6. Het hof zal het verzoek om een behandeling ter zitting gelet op het voorgaande toewijzen, en een comparitie van partijen gelasten. Het doel van deze comparitie is het inwinnen van inlichtingen en het beproeven van een minnelijke regeling. De comparitie kan ook worden benut om de mogelijkheden van mediation te bezien en om procedureafspraken te maken, zoals afspraken over termijnen en eventuele bewijslevering.

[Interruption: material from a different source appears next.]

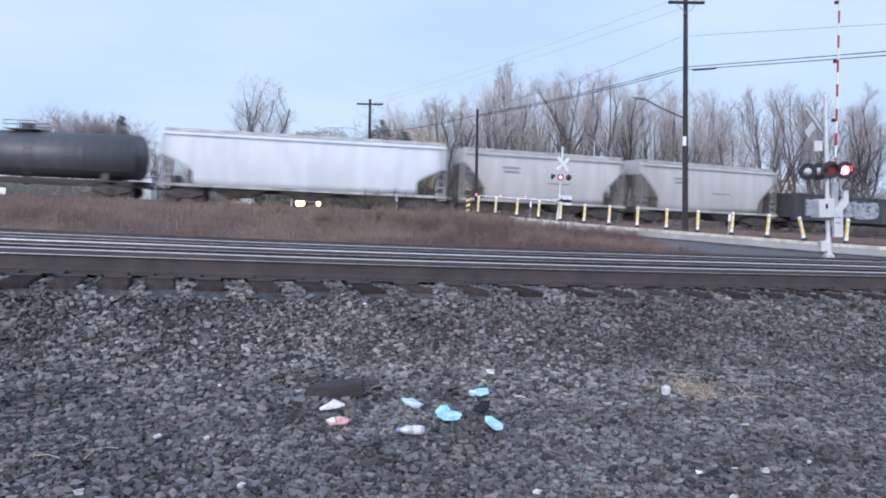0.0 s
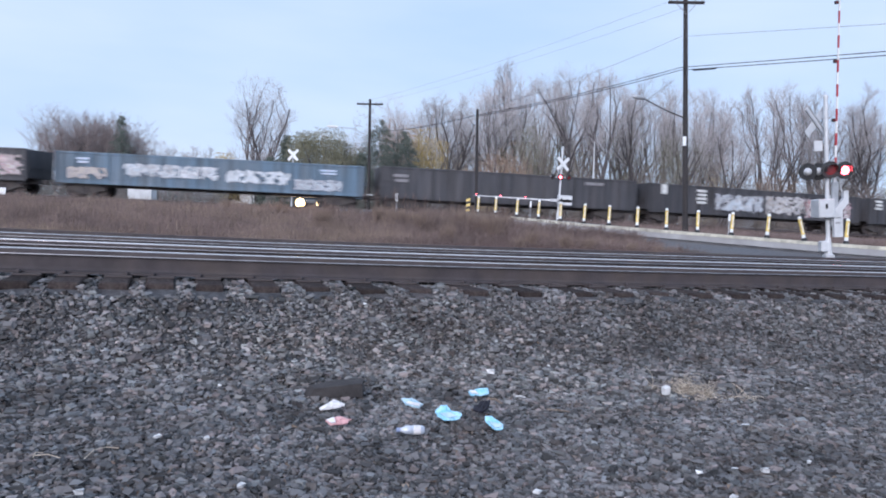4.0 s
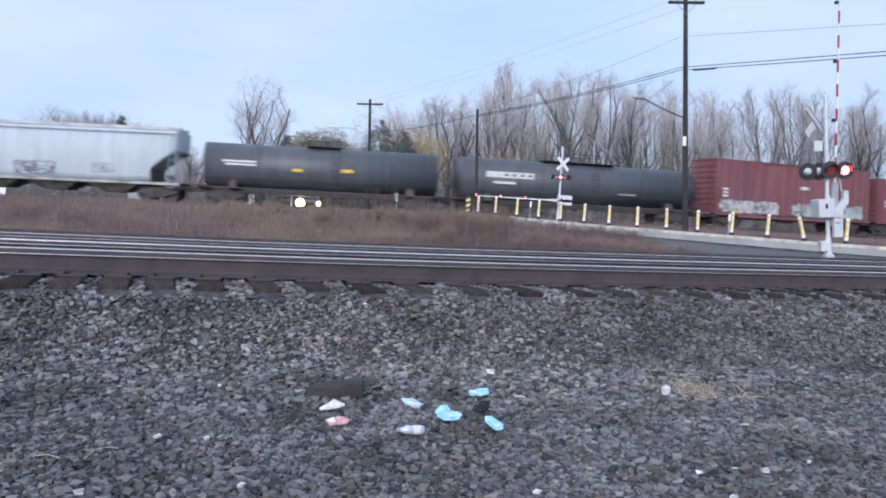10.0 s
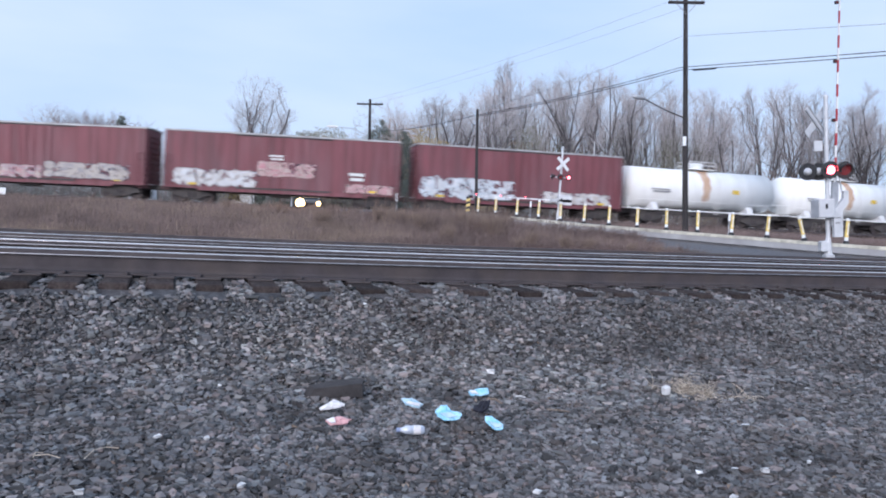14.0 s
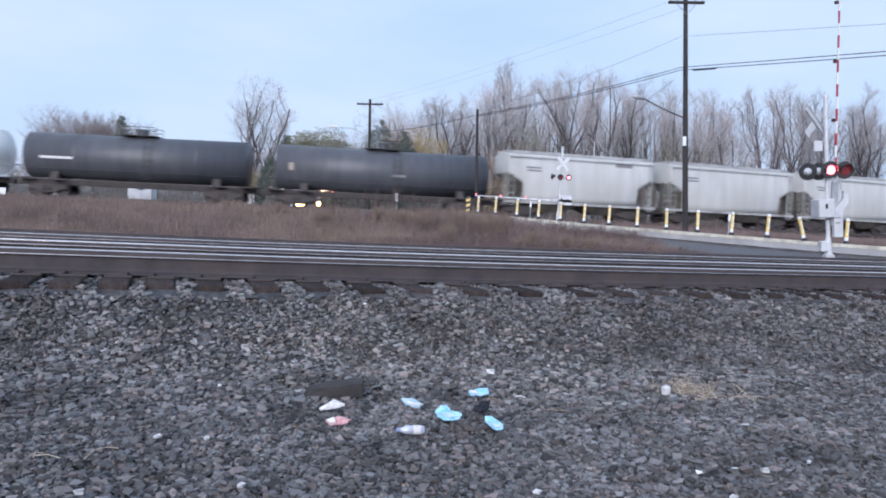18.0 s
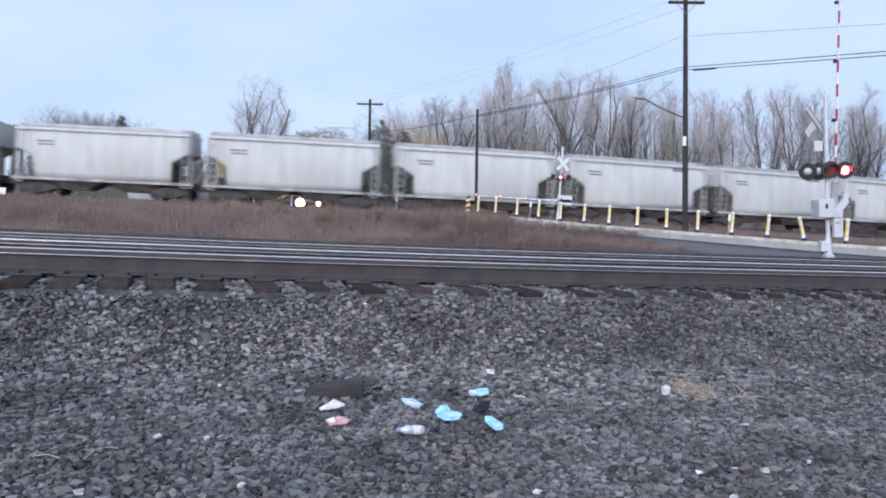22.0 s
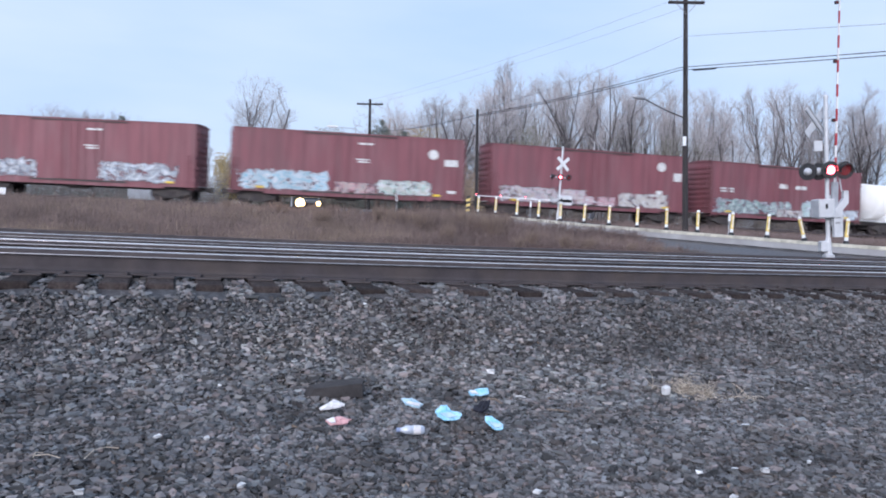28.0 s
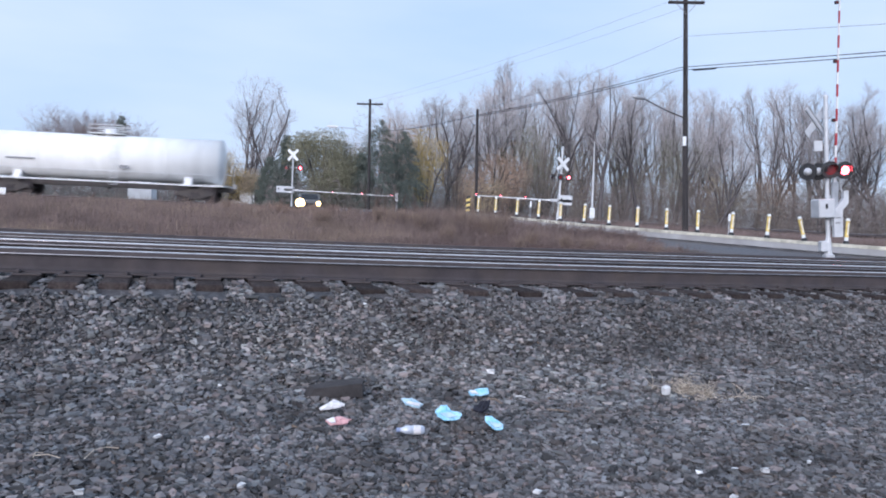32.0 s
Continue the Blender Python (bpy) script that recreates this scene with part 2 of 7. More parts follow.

7. Het hof zal vooralsnog een enkelvoudige comparitie van partijen gelasten. Indien een van partijen aangeeft een meervoudige comparitie te wensen, zal de comparitie echter meervoudig plaatsvinden.

Beslissing

Het hof:
- beveelt partijen, deugdelijk vertegenwoordigd door een persoon die van de zaak op de hoogte is en bevoegd is om een schikking aan te gaan, vergezeld van hun raadslieden, voor het verstrekken van inlichtingen en het beproeven van een minnelijke regeling te verschijnen voor de hierbij benoemde raadsheer-commissaris mr. M.P.J. Ruijpers in één der zalen van het Paleis van Justitie, Prins Clauslaan 60 te Den Haag, op
12 december 2019,
om 9:30 uur,tenzij (een van) partijen
binnen veertien dagen na hedenschriftelijk verzoekt dat de comparitie meervoudig zal worden gehouden, in welk geval dat verzoek zal worden gehonoreerd en op die datum een zitting zal worden bepaald ten overstaan van de kamer die dit arrest wijst;
- bepaalt dat indien één van partijen
binnen veertien dagen na heden, onder gelijktijdige opgave van de verhinderdata van beide partijen in de maanden december 2019 tot en met maart 2020, opgeeft op de hiervoor genoemde datum verhinderd te zijn, het hof (in beginsel eenmalig) een nadere datum en tijdstip voor de comparitie zal vaststellen;
- verstaat dat het hof reeds beschikt over een kopie van het volledige procesdossier, inclusief producties, zodat overlegging daarvan voor de comparitie niet nodig is;
- bepaalt dat partijen de bescheiden waarop zij voor het overige een beroep zouden willen doen, zullen overleggen door deze
uiterlijk veertien dagen vóór de comparitiein kopie aan de griffie handel en aan de wederpartij te zenden;
- houdt iedere verdere beslissing aan.
Dit arrest is gewezen door mrs. M.P.J. Ruijpers, T.G. Lautenbach, en R.F. Groos en is uitgesproken ter openbare terechtzitting van 5 november 2019 in aanwezigheid van de griffier.